The starting value of the model class of a distribution is 20. The frequency of the model class is 18. The frequencies of the classes preceeding and succeeding are 8,10 and the width of the model class is 5, then mode is

To find the mode of the given distribution, we will use the formula for the mode in a grouped frequency distribution.
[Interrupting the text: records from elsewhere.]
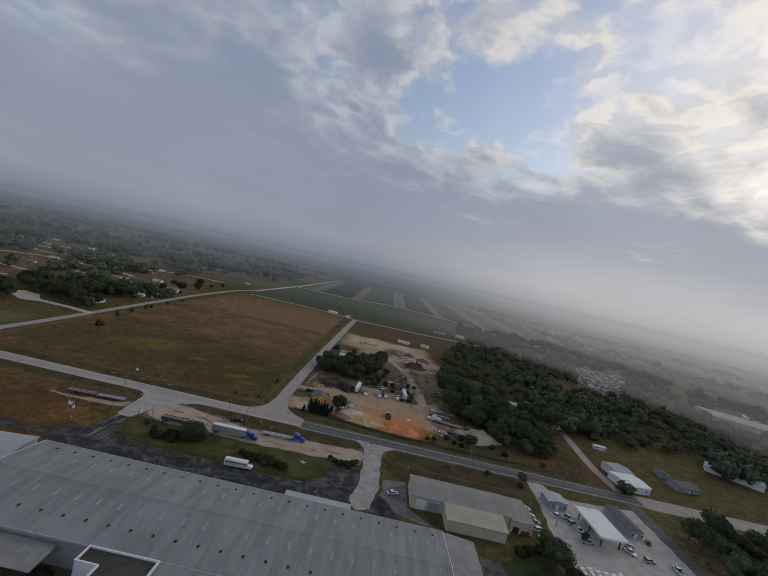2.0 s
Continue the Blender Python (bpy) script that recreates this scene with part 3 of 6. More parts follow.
def box(bm, x0, x1, y0, y1, z0, z1, bevel=0.0):
    r = bmesh.ops.create_cube(bm, size=1)
    vs = r["verts"]
    bmesh.ops.scale(bm, vec=(x1 - x0, y1 - y0, z1 - z0), verts=vs)
    bmesh.ops.translate(bm, vec=((x0 + x1) / 2, (y0 + y1) / 2, (z0 + z1) / 2), verts=vs)
    if bevel:
        es = list({e for v in vs for e in v.link_edges})
        bmesh.ops.bevel(bm, geom=es, offset=bevel, segments=2, affect="EDGES", profile=0.6)
    return bm


def boxes(*dims, bevel=0.0):
    bm = bmesh.new()
    for d in dims:
        box(bm, *d, bevel=bevel)
    return bm


def rod(bm, a, b, r0, r1=None, seg=8):
    """A tapered round bar from a to b."""
    a, b = Vector(a), Vector(b)
    m = Matrix.Translation((a + b) / 2) @ (b - a).to_track_quat("Z", "Y").to_matrix().to_4x4()
    bmesh.ops.create_cone(bm, cap_ends=True, segments=seg, radius1=r0, radius2=r0 if r1 is None else r1, depth=(b - a).length, matrix=m)
    return bm


def prism(profile, x0, x1, axis="x"):
    """A solid with the given outline (pairs across, height), drawn out along x or y."""
    bm = bmesh.new()
    rings = []
    for s in (x0, x1):
        rings.append([bm.verts.new((s, u, w) if axis == "x" else (u, s, w)) for u, w in profile])
    n = len(profile)
    for i in range(n):
        bm.faces.new((rings[0][i], rings[0][(i + 1) % n], rings[1][(i + 1) % n], rings[1][i]))
    bm.faces.new(rings[0][::-1])
    bm.faces.new(rings[1])
    bmesh.ops.recalc_face_normals(bm, faces=bm.faces[:])
    return bm


def smooth_line(points, step=4.0):
    """Points along a soft curve through the given ones."""
    pts = [Vector((*p, 0)) for p in points]
    pts = [pts[0] * 2 - pts[1]] + pts + [pts[-1] * 2 - pts[-2]]
    out = []
    for a, b, c, d in zip(pts, pts[1:], pts[2:], pts[3:]):
        n = max(1, int((c - b).length / step))
        for i in range(n):
            t = i / n
            out.append(0.5 * ((2 * b) + (c - a) * t + (2 * a - 5 * b + 4 * c - d) * t * t + (3 * b - a - 3 * c + d) * t ** 3))
    return out + [pts[-2]]


def ribbon(points, w0, w1=None, z=0.05, step=4.0, ragged=0.0, shift=0.0, seed=1):
    """A strip of ground cover along a line, with skirts that reach down into the soil."""
    line = smooth_line(points, step)
    w1 = w0 if w1 is None else w1
    bm = bmesh.new()
    rows = []
    for i, p in enumerate(line):
        d = (line[min(i + 1, len(line) - 1)] - line[max(i - 1, 0)]).normalized()
        n = Vector((-d.y, d.x, 0))
        w = w0 + (w1 - w0) * i / max(1, len(line) - 1)
        ja = ragged * noise.noise((p.x * 0.22, p.y * 0.22, seed))
        jb = ragged * noise.noise((p.x * 0.22, p.y * 0.22, seed + 7))
        a, b = p + n * (w / 2 + ja + shift), p - n * (w / 2 + jb - shift)
        rows.append([bm.verts.new((q.x, q.y, h)) for q, h in ((a, -0.1), (a, z), (b, z), (b, -0.1))])
    for r, s in zip(rows, rows[1:]):
        for i in range(3):
            bm.faces.new((r[i], r[i + 1], s[i + 1], s[i]))
    bmesh.ops.recalc_face_normals(bm, faces=bm.faces[:])
    return bm


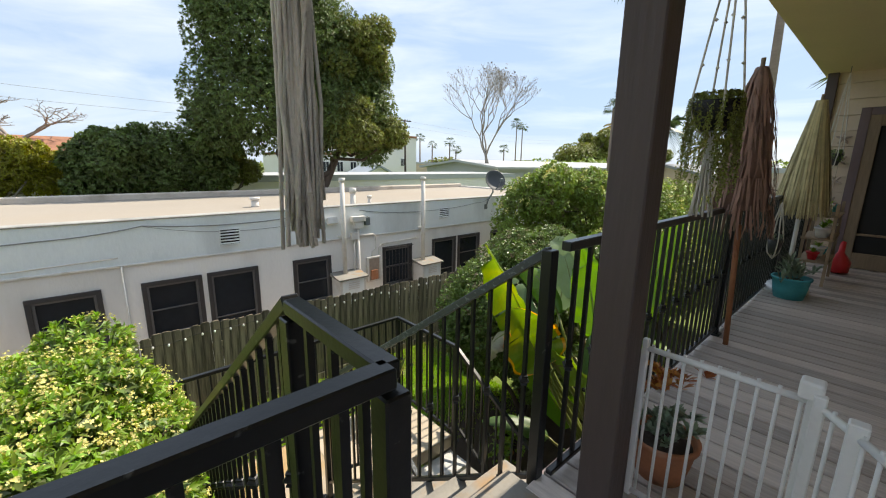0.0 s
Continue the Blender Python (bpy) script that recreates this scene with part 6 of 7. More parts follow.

The formula is: \[ \text{Mode} = L + \left( \frac{F_0 - F_{-1}}{2F_0 - F_{-1} - F_1} \right) \times H \] Where: - \( L \) = lower boundary of the modal class - \( F_0 \) = frequency of the modal class - \( F_{-1} \) = frequency of the class preceding the modal class - \( F_1 \) = frequency of the class succeeding the modal class - \( H \) = width of the modal class ### Step 1: Identify the given values From the question, we have: - \( L = 20 \) - \( F_0 = 18 \) - \( F_{-1} = 8 \) - \( F_1 = 10 \) - \( H = 5 \) ### Step 2: Substitute the values into the formula Now, we will substitute these values into the mode formula: \[ \text{Mode} = 20 + \left( \frac{18 - 8}{2 \times 18 - 8 - 10} \right) \times 5 \] ### Step 3: Simplify the expression First, calculate the numerator and the denominator: Numerator: \[ F_0 - F_{-1} = 18 - 8 = 10 \] Denominator: \[ 2F_0 - F_{-1} - F_1 = 2 \times 18 - 8 - 10 = 36 - 8 - 10 = 18 \] Now substitute these back into the formula: \[ \text{Mode} = 20 + \left( \frac{10}{18} \right) \times 5 \] ### Step 4: Calculate the fraction Now calculate the fraction: \[ \frac{10}{18} = \frac{5}{9} \] ### Step 5: Multiply by the width Now multiply by \( H \): \[ \frac{5}{9} \times 5 = \frac{25}{9} \] ### Step 6: Add to the lower boundary Now add this to the lower boundary \( L \): \[ \text{Mode} = 20 + \frac{25}{9} \] To add these, convert 20 into a fraction with a denominator of 9: \[ 20 = \frac{180}{9} \] So: \[ \text{Mode} = \frac{180}{9} + \frac{25}{9} = \frac{205}{9} \] ### Step 7: Calculate the final value Now calculate \( \frac{205}{9} \): \[ \frac{205}{9} \approx 22.777 \ldots \] Rounding this to two decimal places gives us: \[ \text{Mode} \approx 22.78 \] ### Final Answer Thus, the mode of the distribution is approximately **22.78**.